Le troisième thème consiste en la vie sociale de Dessaulles le mettant en contact avec quelques amis sincères. Mondain par nature et pour tromper sa solitude, Dessaulles cherche aussi la compagnie d’éventuels mécènes, surtout des femmes incidemment, et en trouve pour compatir au sort du « martyr, victime du clergé catholique canadien ». Il assiste aussi à des concerts gratuits et participe aux célébrations républicaines, tels le 80e anniversaire de Victor Hugo ou l’exposition du centenaire de la Révolution en 1889 et l’inauguration de la tour Eiffel. À Paris, il croise aussi toute une collection d’exilés canadiens, la plupart des libéraux ou des Rouges, tous vaguement en butte à l’ultramontanisme au Québec et venus un temps se rasséréner auprès du républicanisme français : Arthur Buies, Amédée Papineau, Joseph Doutre, Napoléon Bourassa, Alphonse Lusignan, mais aussi Louis Fréchette et même le curé Antoine Labelle.
Le dernier thème enfin, davantage en phase avec la précédente carrière du polémiste anticlérical consiste en son grand oeuvre, l’Église comme obstacle au progrès, de l’Institution des Jésuites en passant par le procès de Galilée, dont Dessaulles rédige d’imposants volumes publiés en partie à Paris à compter de 1894.
Dessaulles meurt le 4 août 1895. Ses funérailles au cimetière de Pantin ne sont suivies que par une poignée d’intimes : le commissaire général du Canada à Paris, Hector Fabre, Louis Fréchette alors de passage dans la Ville lumière, et une amie, Odile-Alphonsine Smith.

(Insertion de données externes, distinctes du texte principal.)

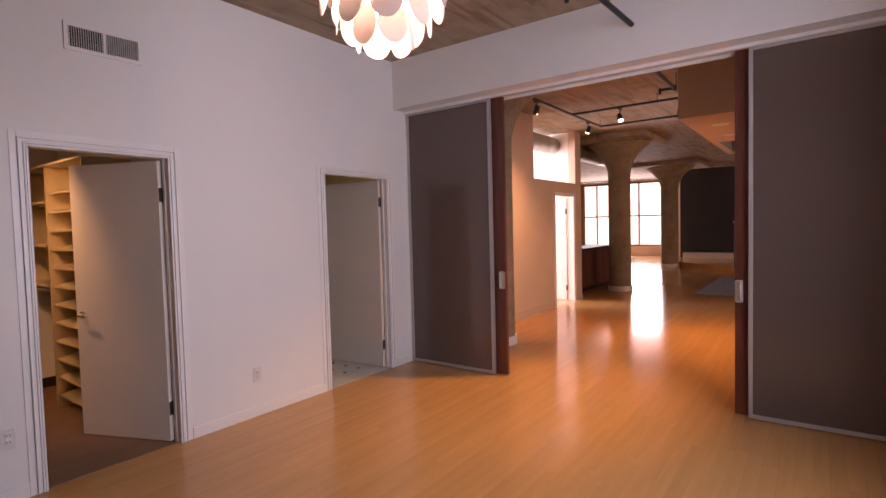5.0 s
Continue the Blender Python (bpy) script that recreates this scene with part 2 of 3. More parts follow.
def plate(outline, axis, a, b):
    """Extrude a flat outline of (u, v) points along an axis from a to b."""
    bm = bmesh.new()

    def at(u, v, w):
        return {"x": (w, u, v), "y": (u, w, v), "z": (u, v, w)}[axis]
    one = [bm.verts.new(at(u, v, a)) for u, v in outline]
    two = [bm.verts.new(at(u, v, b)) for u, v in outline]
    bm.faces.new(one)
    bm.faces.new(two[::-1])
    k = len(one)
    for i in range(k):
        bm.faces.new((one[i], two[i], two[(i + 1) % k], one[(i + 1) % k]))
    bmesh.ops.recalc_face_normals(bm, faces=bm.faces)
    return bm


def mesh(name, bm, material, smooth=False):
    me = bpy.data.meshes.new(name)
    bm.normal_update()
    bm.to_mesh(me)
    bm.free()
    me.materials.append(material)
    if smooth:
        for p in me.polygons:
            p.use_smooth = True
        me.set_sharp_from_angle(angle=radians(40))
    return new(name, me)


def part(name, bm, material, parent, label="", smooth=False):
    ob = mesh(name, bm, material, smooth)
    ob.parent = parent
    return tagged(ob, label) if label else ob


def thing(name, label, category, at=(0, 0, 0), group=""):
    ob = new(name)
    ob.empty_display_size = 0.1
    ob.location = at
    return tagged(ob, label, category, group)


def structure(name, bm, material, label="", category="", smooth=False):
    return tagged(mesh(name, bm, material, smooth), label, category, "", "structure")


# ---- large structure ----
CEIL, YA, YB, YW = 3.31, 4.30, 4.42, 4.375
wall_north = structure("wall_north", boxes(
    (-1.38, 0.046, YA, YW, 0, CEIL), (0.046, 0.866, YA, YW, 2.066, CEIL), (0.866, 2.275, YA, YW, 0, CEIL),
    (2.275, 3.145, YA, YW, 2.055, CEIL), (3.145, 3.62, YA, YW, 0, CEIL),
    (-1.38, 0.02, YW, YB, 0, CEIL), (0.02, 0.91, YW, YB, 2.09, CEIL), (0.91, 2.25, YW, YB, 0, CEIL), (2.25, 3.20, YW, YB, 2.08, CEIL), (3.20, 3.62, YW, YB, 0, CEIL)), PAINT, "white painted plaster wall with two doorways", "wall")
structure("wall_corridor", boxes(
    (3.62, 7.72, YB - 0.02, YB + 0.12, 0, 2.285), (7.72, 8.62, YB - 0.02, YB + 0.12, 2.03, 2.285), (8.62, 9.0, YB - 0.02, YB + 0.12, 0, 2.285),
    (3.62, 6.9, YB - 0.02, YB + 0.12, 2.285, CEIL), (8.72, 9.0, YB - 0.02, YB + 0.12, 2.285, CEIL)), PEACH, "peach painted wall washed by warm spots", "wall")
structure("wall_header", boxes((3.283, 3.60, -0.12, YA, 2.80, CEIL)), PAINT, "white header beam over the sliding glass panels", "wall")
structure("wall_south", boxes((-4.6, 0.55, -0.27, -0.12, 0, CEIL), (2.25, 3.62, -0.27, -0.12, 0, CEIL), (0.55, 2.25, -0.27, -0.12, 0, 0.65), (0.55, 2.25, -0.27, -0.12, 2.85, CEIL)), PAINT, "white plaster wall with a wide window", "wall")
structure("wall_west", boxes((-4.6, -4.45, -0.12, 4.6, 0, CEIL)), PAINT, "white plaster wall", "wall")
structure("wall_stub", boxes((-4.45, -1.60, 3.55, 3.68, 0, CEIL)), PAINT, "white partition wall end", "wall")
structure("ceiling", boxes((-4.6, 9.0, -6, 8.1, CEIL, CEIL + 0.2), (9.0, 22.2, -6, 10.2, CEIL + 0.02, CEIL + 0.25)), CEILC, "rough board-marked concrete ceiling", "ceiling")
structure("floor_base", boxes((-4.6, 22.2, -6, YB, -0.2, -0.018), (9.0, 22.2, YB, 10.2, -0.2, -0.018), (4.66, 9.0, YB, 8.1, -0.2, -0.02)), GAP, "dark floor base under the boards", "floor")
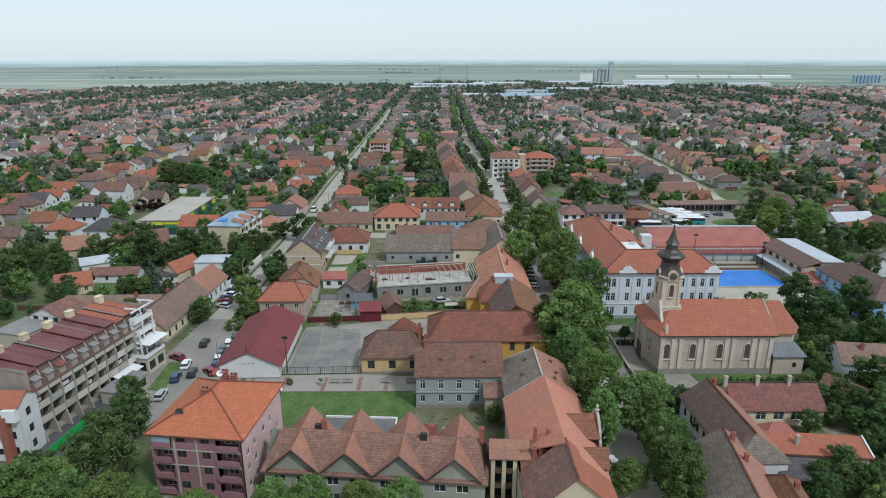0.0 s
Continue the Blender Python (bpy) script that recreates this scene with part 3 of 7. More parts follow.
patch("school_lawn", "green strip below the school wall", "lawn", [(45.0, 146.0), (80, 146.0), (80, 149.6), (45.0, 149.6)], 0.06, LAWN)
patch("blue_court", "bright blue painted sports court", "court", [(77.5, 172.6), (107.6, 172.6), (105.4, 187.0), (77.5, 187.2)], 0.055, BLUEC)
patch("street_parking", "asphalt parking beside the main street", "road", [(28.6, 142), (44, 142), (44.4, 215), (29.5, 215)], 0.028, ROADM)
patch("bus_station", "worn grey asphalt bus station square", "road", [(50, 234.2), (152, 238), (156, 268), (88, 268), (88, 239.5), (50, 239.0)], 0.046, ROADM)
patch("roundabout_island", "oval grass island with a bush border", "lawn", [(124 + 9.5 * math.cos(2 * math.pi * i / 20), 245.5 + 6 * math.sin(2 * math.pi * i / 20)) for i in range(20)], 0.20, LAWN)
patch("inner_yard", "pale concrete farm yard", "yard", [(-22.6, 178.5), (12, 181), (12, 196.0), (-22.6, 193.6)], 0.05, CONC)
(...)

Sa modeste sépulture est vite laissée à l’abandon puis sombre dans l’oubli.
La langue dont use Dessaulles dans ces lettres à sa fille est étonnamment vivante, fluide et moderne, ce qui rend la lecture particulièrement agréable, faisant revivre le gai Paris à la Belle époque en dépit du désoeuvrement matériel de l’auteur. La langue paraît si moderne et soignée qu’on aurait pu craindre qu’elle ait été adaptée pour le lecteur du XXIe siècle. Il n’en est heureusement rien comme le mentionne une judicieuse notice insérée par l’éditeur. Quant aux notes en bas de page, elles servent surtout à situer les personnes mentionnées dans le cours des lettres, mais sans trop entrer dans les détails, conformément à la méthode à laquelle Georges Aubin nous a habitués au fil de ses ouvrages analogues.
Dommage qu’on n’ait pas jugé bon de dresser la liste des lettres reproduites avec les dates et les destinataires. Dommage également qu’on n’ait pas reproduit la seule et unique lettre que Dessaulles adresse en août 1875 à son épouse Zéphirine Thompson et où l’exilé expose les motifs de son départ sans coup férir. Dommage enfin que l’introduction passe autant de temps sur le cas de Caroline et notamment sur les détails de son voyage de noces. Davantage d’espace aurait pu être consacré à Dessaulles lui-même, notamment sur sa fulgurante carrière précédant son exil. Soyons juste en effet : si ces lettres d’un exilé québécois à sa fille brossent un intéressant portrait de la vie parisienne au début de la IIIe République, l’intérêt à parcourir cette correspondance réside en dernière instance dans le parcours qu’avait auparavant suivi son illustre auteur.